## WHAT THE TASK REQUIRES
Reproduce the listing word for word. Skip any image.

## INFORMATION PROVIDED
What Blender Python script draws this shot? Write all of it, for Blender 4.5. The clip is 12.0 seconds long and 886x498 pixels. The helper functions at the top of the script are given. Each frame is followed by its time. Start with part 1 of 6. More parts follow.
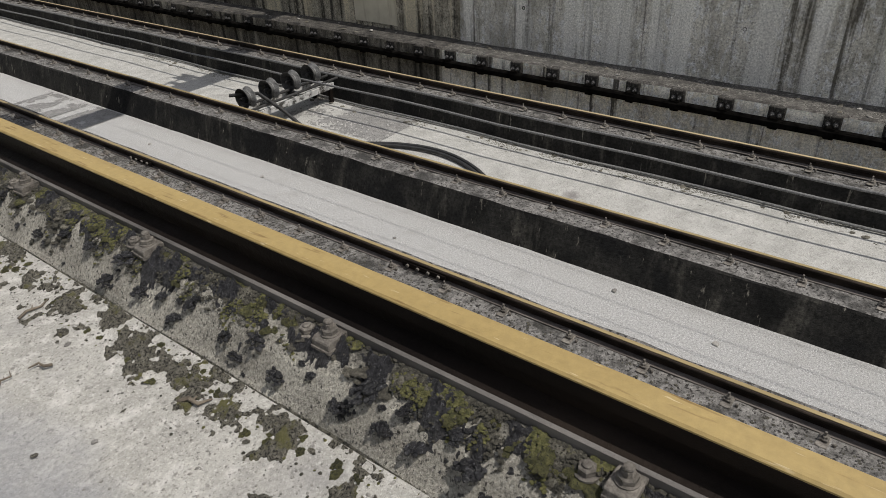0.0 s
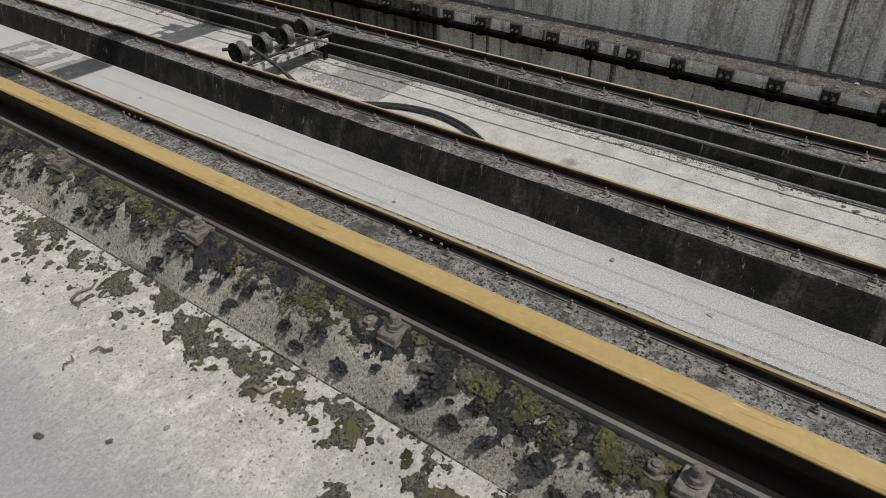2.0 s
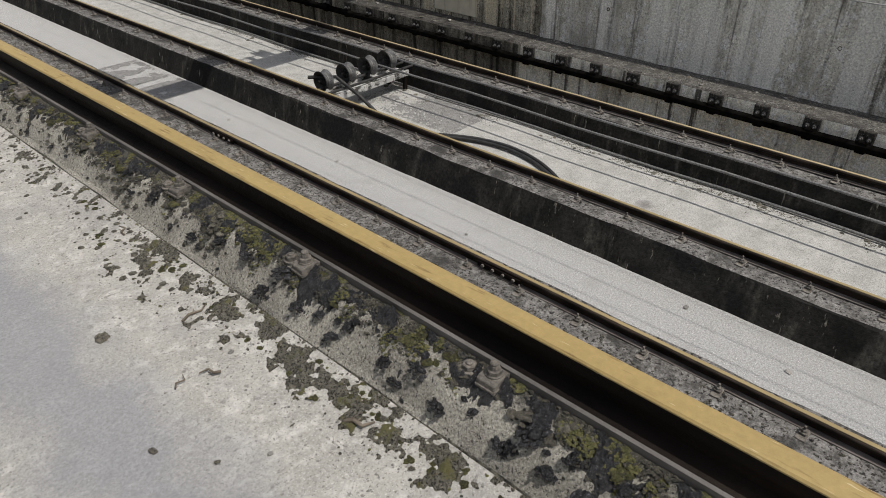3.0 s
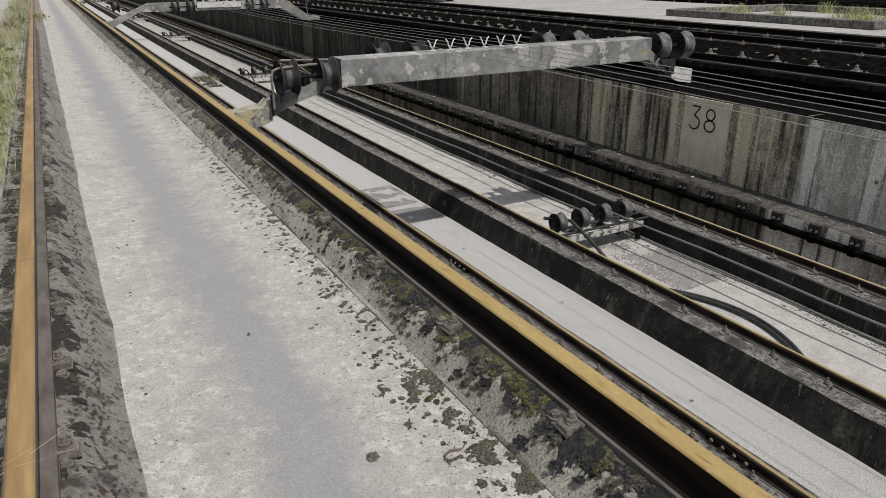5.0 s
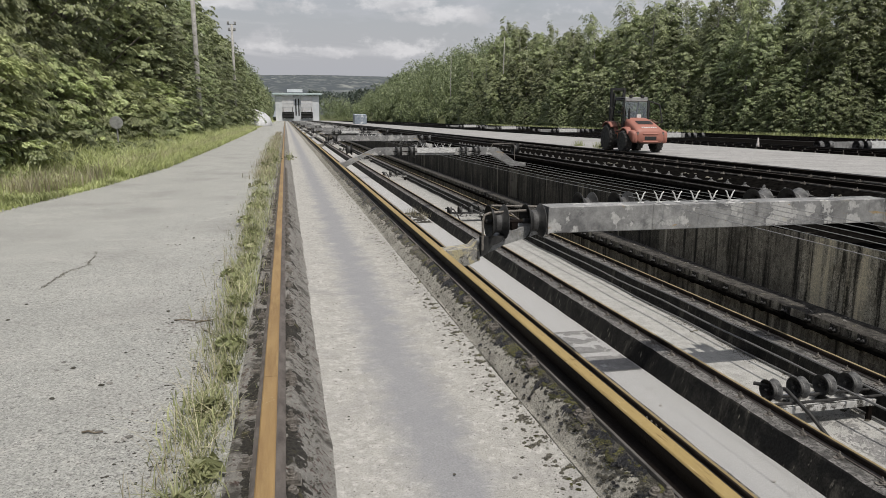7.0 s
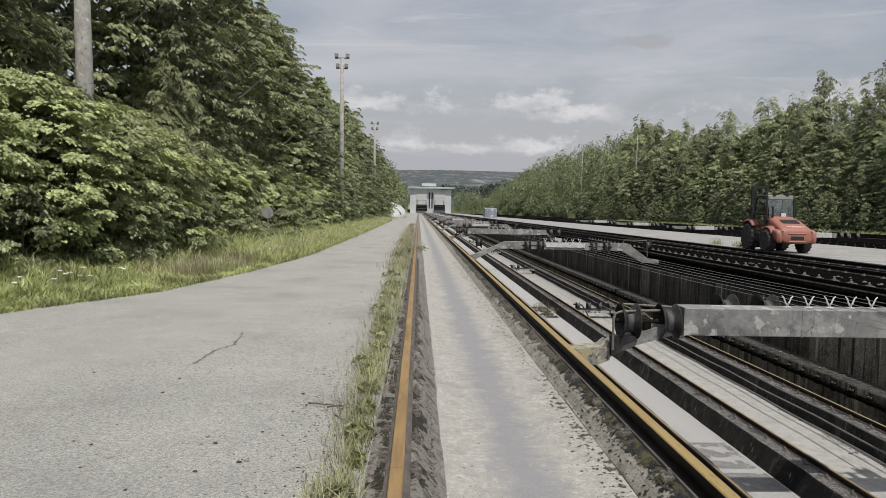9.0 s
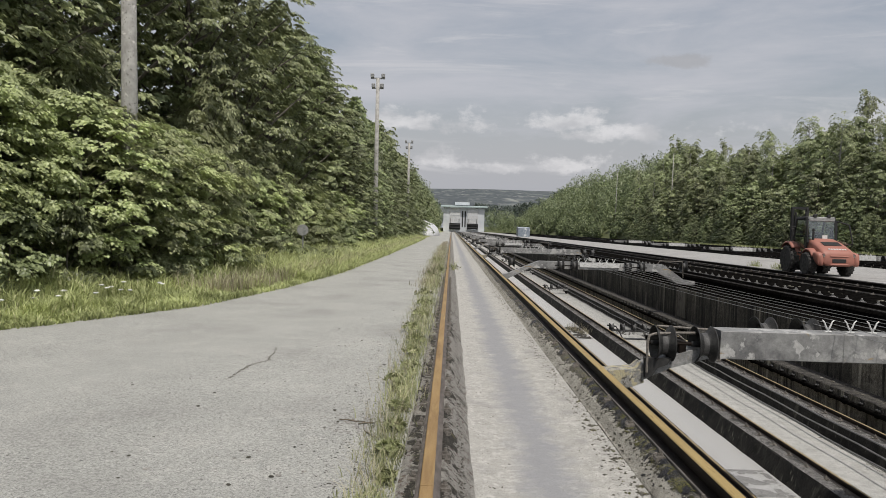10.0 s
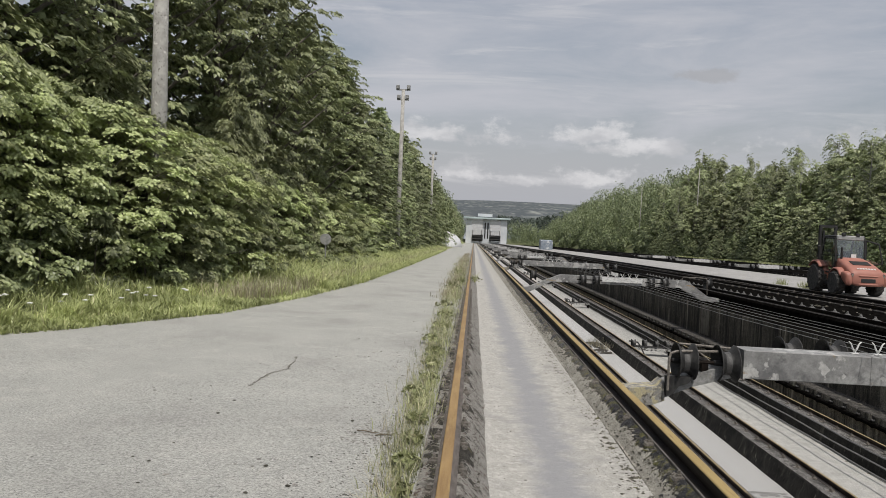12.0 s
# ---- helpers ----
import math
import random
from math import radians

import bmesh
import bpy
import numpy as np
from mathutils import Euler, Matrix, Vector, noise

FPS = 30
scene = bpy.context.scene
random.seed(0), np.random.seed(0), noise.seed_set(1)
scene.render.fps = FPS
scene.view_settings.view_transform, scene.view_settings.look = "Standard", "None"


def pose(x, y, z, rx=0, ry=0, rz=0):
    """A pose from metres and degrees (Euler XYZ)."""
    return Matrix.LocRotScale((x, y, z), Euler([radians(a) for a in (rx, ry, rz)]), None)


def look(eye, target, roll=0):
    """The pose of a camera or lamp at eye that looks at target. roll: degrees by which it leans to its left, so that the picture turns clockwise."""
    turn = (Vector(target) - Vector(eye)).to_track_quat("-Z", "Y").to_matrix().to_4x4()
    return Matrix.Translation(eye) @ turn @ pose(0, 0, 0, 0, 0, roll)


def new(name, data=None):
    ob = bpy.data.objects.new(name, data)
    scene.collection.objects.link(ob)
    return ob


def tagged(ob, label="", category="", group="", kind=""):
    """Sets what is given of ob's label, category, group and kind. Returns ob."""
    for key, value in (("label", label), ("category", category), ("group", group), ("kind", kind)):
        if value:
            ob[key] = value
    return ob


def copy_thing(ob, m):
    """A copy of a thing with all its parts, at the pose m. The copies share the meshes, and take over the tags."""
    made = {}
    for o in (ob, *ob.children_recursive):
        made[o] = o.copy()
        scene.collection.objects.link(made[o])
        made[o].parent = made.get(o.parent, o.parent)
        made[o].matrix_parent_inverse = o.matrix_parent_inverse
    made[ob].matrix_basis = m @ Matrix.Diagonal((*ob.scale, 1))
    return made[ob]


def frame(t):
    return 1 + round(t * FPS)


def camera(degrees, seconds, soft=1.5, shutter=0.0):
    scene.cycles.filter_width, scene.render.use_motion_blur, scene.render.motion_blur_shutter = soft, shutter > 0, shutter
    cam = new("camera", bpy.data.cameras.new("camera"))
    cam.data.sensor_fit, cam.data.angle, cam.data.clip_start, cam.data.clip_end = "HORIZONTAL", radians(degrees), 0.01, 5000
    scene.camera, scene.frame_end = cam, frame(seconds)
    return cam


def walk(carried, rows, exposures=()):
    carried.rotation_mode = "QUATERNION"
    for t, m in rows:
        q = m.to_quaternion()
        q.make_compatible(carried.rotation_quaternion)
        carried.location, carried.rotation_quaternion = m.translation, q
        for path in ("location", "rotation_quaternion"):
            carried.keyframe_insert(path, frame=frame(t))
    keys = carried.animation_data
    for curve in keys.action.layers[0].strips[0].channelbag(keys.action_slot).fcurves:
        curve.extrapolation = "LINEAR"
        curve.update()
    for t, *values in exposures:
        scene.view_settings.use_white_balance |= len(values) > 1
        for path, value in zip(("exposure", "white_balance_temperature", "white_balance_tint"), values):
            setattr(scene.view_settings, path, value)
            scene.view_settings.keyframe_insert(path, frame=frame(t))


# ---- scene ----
# The place is an inclined plane that falls five in a hundred. Its parts are given in
# the plane's own axes (x across, y down the incline, z square to it) and turned by INCLINE.
INCLINE = Matrix.Rotation(radians(-2.86), 4, "X")

cam = camera(65.5, 12.0, soft=0.45)
PATH = [
    (0, (0.854, -0.353, 1.178), (2.1856, 0.7033, 0.1228), -2.79),
    (0.5, (0.833, -0.326, 1.193), (2.1687, 0.6933, 0.1090), -2.55),
    (1, (0.805, -0.272, 1.216), (2.1378, 0.7092, 0.0934), -2.01),
    (1.5, (0.768, -0.204, 1.270), (2.0911, 0.7545, 0.1156), -1.30),
    (2, (0.714, -0.128, 1.337), (2.0207, 0.8383, 0.1713), -0.53),
    (2.5, (0.661, -0.076, 1.388), (1.9390, 0.9510, 0.2415), -0.26),
    (4.5, (0.417, 0.127, 1.544), (1.4129, 1.6366, 0.6898), -0.24),
    (5, (0.350, 0.146, 1.581), (1.2414, 1.7693, 0.8260), -0.40),
    (5.5, (0.293, 0.161, 1.609), (1.0712, 1.8831, 0.9549), -0.53),
    (6, (0.238, 0.147, 1.640), (0.8985, 1.9515, 1.0846), -0.69),
    (6.5, (0.189, 0.138, 1.668), (0.7337, 2.0064, 1.2083), -0.33),
    (7, (0.152, 0.131, 1.690), (0.5856, 2.0481, 1.3176), 0.24),
    (7.5, (0.126, 0.112, 1.706), (0.4564, 2.0621, 1.4128), 0.63),
    (9.5, (0.110, 0.076, 1.722), (0.1259, 2.0742, 1.6445), 1.38),
    (10, (0.112, 0.055, 1.725), (0.0891, 2.0543, 1.6654), 1.68),
    (10.5, (0.121, 0.053, 1.719), (0.0734, 2.0514, 1.6705), 1.96),
    (11, (0.130, 0.069, 1.727), (0.0637, 2.0679, 1.6862), 2.14),
    (11.5, (0.121, 0.052, 1.718), (0.0429, 2.0502, 1.6865), 2.44),
    (12, (0.127, 0.034, 1.748), (0.0388, 2.0323, 1.7181), 2.75),
]
walk(cam, [(t, INCLINE @ look(eye, target, roll)) for t, eye, target, roll in PATH],
     exposures=[(0, -0.05), (2.5, -0.07), (4.5, -0.07), (7.5, -0.12), (12, -0.13)])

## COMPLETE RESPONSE
What Blender Python script draws this shot? Write all of it, for Blender 4.5. The clip is 12.0 seconds long and 886x498 pixels. The helper functions at the top of the script are given. Each frame is followed by its time. Start with part 1 of 6. More parts follow.
0.0 s
2.0 s
3.0 s
5.0 s
7.0 s
9.0 s
10.0 s
12.0 s
# ---- helpers ----
import math
import random
from math import radians

import bmesh
import bpy
import numpy as np
from mathutils import Euler, Matrix, Vector, noise

FPS = 30
scene = bpy.context.scene
random.seed(0), np.random.seed(0), noise.seed_set(1)
scene.render.fps = FPS
scene.view_settings.view_transform, scene.view_settings.look = "Standard", "None"


def pose(x, y, z, rx=0, ry=0, rz=0):
    """A pose from metres and degrees (Euler XYZ)."""
    return Matrix.LocRotScale((x, y, z), Euler([radians(a) for a in (rx, ry, rz)]), None)


def look(eye, target, roll=0):
    """The pose of a camera or lamp at eye that looks at target. roll: degrees by which it leans to its left, so that the picture turns clockwise."""
    turn = (Vector(target) - Vector(eye)).to_track_quat("-Z", "Y").to_matrix().to_4x4()
    return Matrix.Translation(eye) @ turn @ pose(0, 0, 0, 0, 0, roll)


def new(name, data=None):
    ob = bpy.data.objects.new(name, data)
    scene.collection.objects.link(ob)
    return ob


def tagged(ob, label="", category="", group="", kind=""):
    """Sets what is given of ob's label, category, group and kind. Returns ob."""
    for key, value in (("label", label), ("category", category), ("group", group), ("kind", kind)):
        if value:
            ob[key] = value
    return ob


def copy_thing(ob, m):
    """A copy of a thing with all its parts, at the pose m. The copies share the meshes, and take over the tags."""
    made = {}
    for o in (ob, *ob.children_recursive):
        made[o] = o.copy()
        scene.collection.objects.link(made[o])
        made[o].parent = made.get(o.parent, o.parent)
        made[o].matrix_parent_inverse = o.matrix_parent_inverse
    made[ob].matrix_basis = m @ Matrix.Diagonal((*ob.scale, 1))
    return made[ob]


def frame(t):
    return 1 + round(t * FPS)


def camera(degrees, seconds, soft=1.5, shutter=0.0):
    scene.cycles.filter_width, scene.render.use_motion_blur, scene.render.motion_blur_shutter = soft, shutter > 0, shutter
    cam = new("camera", bpy.data.cameras.new("camera"))
    cam.data.sensor_fit, cam.data.angle, cam.data.clip_start, cam.data.clip_end = "HORIZONTAL", radians(degrees), 0.01, 5000
    scene.camera, scene.frame_end = cam, frame(seconds)
    return cam


def walk(carried, rows, exposures=()):
    carried.rotation_mode = "QUATERNION"
    for t, m in rows:
        q = m.to_quaternion()
        q.make_compatible(carried.rotation_quaternion)
        carried.location, carried.rotation_quaternion = m.translation, q
        for path in ("location", "rotation_quaternion"):
            carried.keyframe_insert(path, frame=frame(t))
    keys = carried.animation_data
    for curve in keys.action.layers[0].strips[0].channelbag(keys.action_slot).fcurves:
        curve.extrapolation = "LINEAR"
        curve.update()
    for t, *values in exposures:
        scene.view_settings.use_white_balance |= len(values) > 1
        for path, value in zip(("exposure", "white_balance_temperature", "white_balance_tint"), values):
            setattr(scene.view_settings, path, value)
            scene.view_settings.keyframe_insert(path, frame=frame(t))


# ---- scene ----
# The place is an inclined plane that falls five in a hundred. Its parts are given in
# the plane's own axes (x across, y down the incline, z square to it) and turned by INCLINE.
INCLINE = Matrix.Rotation(radians(-2.86), 4, "X")

cam = camera(65.5, 12.0, soft=0.45)
PATH = [
    (0, (0.854, -0.353, 1.178), (2.1856, 0.7033, 0.1228), -2.79),
    (0.5, (0.833, -0.326, 1.193), (2.1687, 0.6933, 0.1090), -2.55),
    (1, (0.805, -0.272, 1.216), (2.1378, 0.7092, 0.0934), -2.01),
    (1.5, (0.768, -0.204, 1.270), (2.0911, 0.7545, 0.1156), -1.30),
    (2, (0.714, -0.128, 1.337), (2.0207, 0.8383, 0.1713), -0.53),
    (2.5, (0.661, -0.076, 1.388), (1.9390, 0.9510, 0.2415), -0.26),
    (4.5, (0.417, 0.127, 1.544), (1.4129, 1.6366, 0.6898), -0.24),
    (5, (0.350, 0.146, 1.581), (1.2414, 1.7693, 0.8260), -0.40),
    (5.5, (0.293, 0.161, 1.609), (1.0712, 1.8831, 0.9549), -0.53),
    (6, (0.238, 0.147, 1.640), (0.8985, 1.9515, 1.0846), -0.69),
    (6.5, (0.189, 0.138, 1.668), (0.7337, 2.0064, 1.2083), -0.33),
    (7, (0.152, 0.131, 1.690), (0.5856, 2.0481, 1.3176), 0.24),
    (7.5, (0.126, 0.112, 1.706), (0.4564, 2.0621, 1.4128), 0.63),
    (9.5, (0.110, 0.076, 1.722), (0.1259, 2.0742, 1.6445), 1.38),
    (10, (0.112, 0.055, 1.725), (0.0891, 2.0543, 1.6654), 1.68),
    (10.5, (0.121, 0.053, 1.719), (0.0734, 2.0514, 1.6705), 1.96),
    (11, (0.130, 0.069, 1.727), (0.0637, 2.0679, 1.6862), 2.14),
    (11.5, (0.121, 0.052, 1.718), (0.0429, 2.0502, 1.6865), 2.44),
    (12, (0.127, 0.034, 1.748), (0.0388, 2.0323, 1.7181), 2.75),
]
walk(cam, [(t, INCLINE @ look(eye, target, roll)) for t, eye, target, roll in PATH],
     exposures=[(0, -0.05), (2.5, -0.07), (4.5, -0.07), (7.5, -0.12), (12, -0.13)])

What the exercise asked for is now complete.